Qui est l’assaillant ? « C’est Samir Ighid. J’ai participé à son arrestation quelques heures plus tard. Je l’ai immédiatement reconnu », répète le témoin la main droite levée, comme pour prêter serment. Samir Ighid, accusé en effet de tentative d’homicide volontaire, risque la réclusion à perpétuité, au pire la peine de mort (A noter que la peine de mort n’est plus exécutée au Maroc depuis 1993). Depuis le box des accusés, il crie au mensonge et au faux témoignage. « Je jure sur le Coran que ce n’est pas moi », lâche-t-il devant le juge lors de sa confrontation avec le témoin. « Moi aussi je jure sur le coran », rétorque le témoin. Y. B. n’est pas le seul accusateur de Samir Ighid dans cette affaire. Trois autres témoins, tous des policiers de la même unité d’intervention, avaient tenu avant lui un discours similaire devant la Cour.

La défense reste naturellement circonspecte face à la déposition de Y. B. Elle enchaîne les questions visant à le discréditer.

« Où se trouve exactement le domicile de Nasser Zafzafi ?, commence Mohamed Aghnaj.

— Je ne sais pas, réplique le témoin.

— Avez-vous reçu la consigne de l’arrêter ou de simplement soutenir les unités déjà sur place ?

— Je suis défendu de répondre, ça relève du secret professionnel.

— Qui a déclenché les hostilités ?

— Je ne me souviens plus, ça date d’un an

— A quelle heure l’affrontement a-t-il débuté ?
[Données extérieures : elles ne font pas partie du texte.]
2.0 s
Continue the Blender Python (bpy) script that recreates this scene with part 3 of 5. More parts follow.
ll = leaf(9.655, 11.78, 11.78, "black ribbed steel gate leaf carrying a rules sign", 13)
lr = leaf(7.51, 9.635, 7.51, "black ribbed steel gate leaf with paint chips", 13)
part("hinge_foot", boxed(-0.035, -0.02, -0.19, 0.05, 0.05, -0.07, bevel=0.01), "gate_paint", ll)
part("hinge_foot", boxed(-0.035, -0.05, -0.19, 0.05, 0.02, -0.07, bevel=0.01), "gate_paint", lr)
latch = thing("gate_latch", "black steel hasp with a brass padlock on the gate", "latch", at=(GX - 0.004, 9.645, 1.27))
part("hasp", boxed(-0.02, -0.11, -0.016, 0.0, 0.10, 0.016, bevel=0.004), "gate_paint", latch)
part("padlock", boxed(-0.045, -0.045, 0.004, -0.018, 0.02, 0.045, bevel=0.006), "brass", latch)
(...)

— Je n’avais pas de montre sur moi »

A plusieurs reprises, le témoin brandira l’argument du secret professionnel. Mohamed Aghnaj lance une dernière offensive : « que portais-tu ce jour-là ? » Secret professionnel. L’avocat s’attendait à ce que le témoin réponde qu’il était vêtu d’un uniforme de fonction, afin qu’il contredise les propos tenus auparavant, selon lesquels il chaussait des baskets. « Le témoin n’hésite pas à mentionner ses chaussures ensanglantées pour s’offusquer du sort de son collègue puis rechigne à nous dire ce qu’il portait d’autre ! », s’exclame l’avocat, excédé. En face, Me Houcine Kerrout dénonce « une terrorisation des témoins et une démarche insidieuse visant à leur faire porter le chapeau ». Après plusieurs minutes d’échanges tendus et malgré l’insistance de la défense, le président Ali Torchi décide le report du procès au jeudi 31 mai.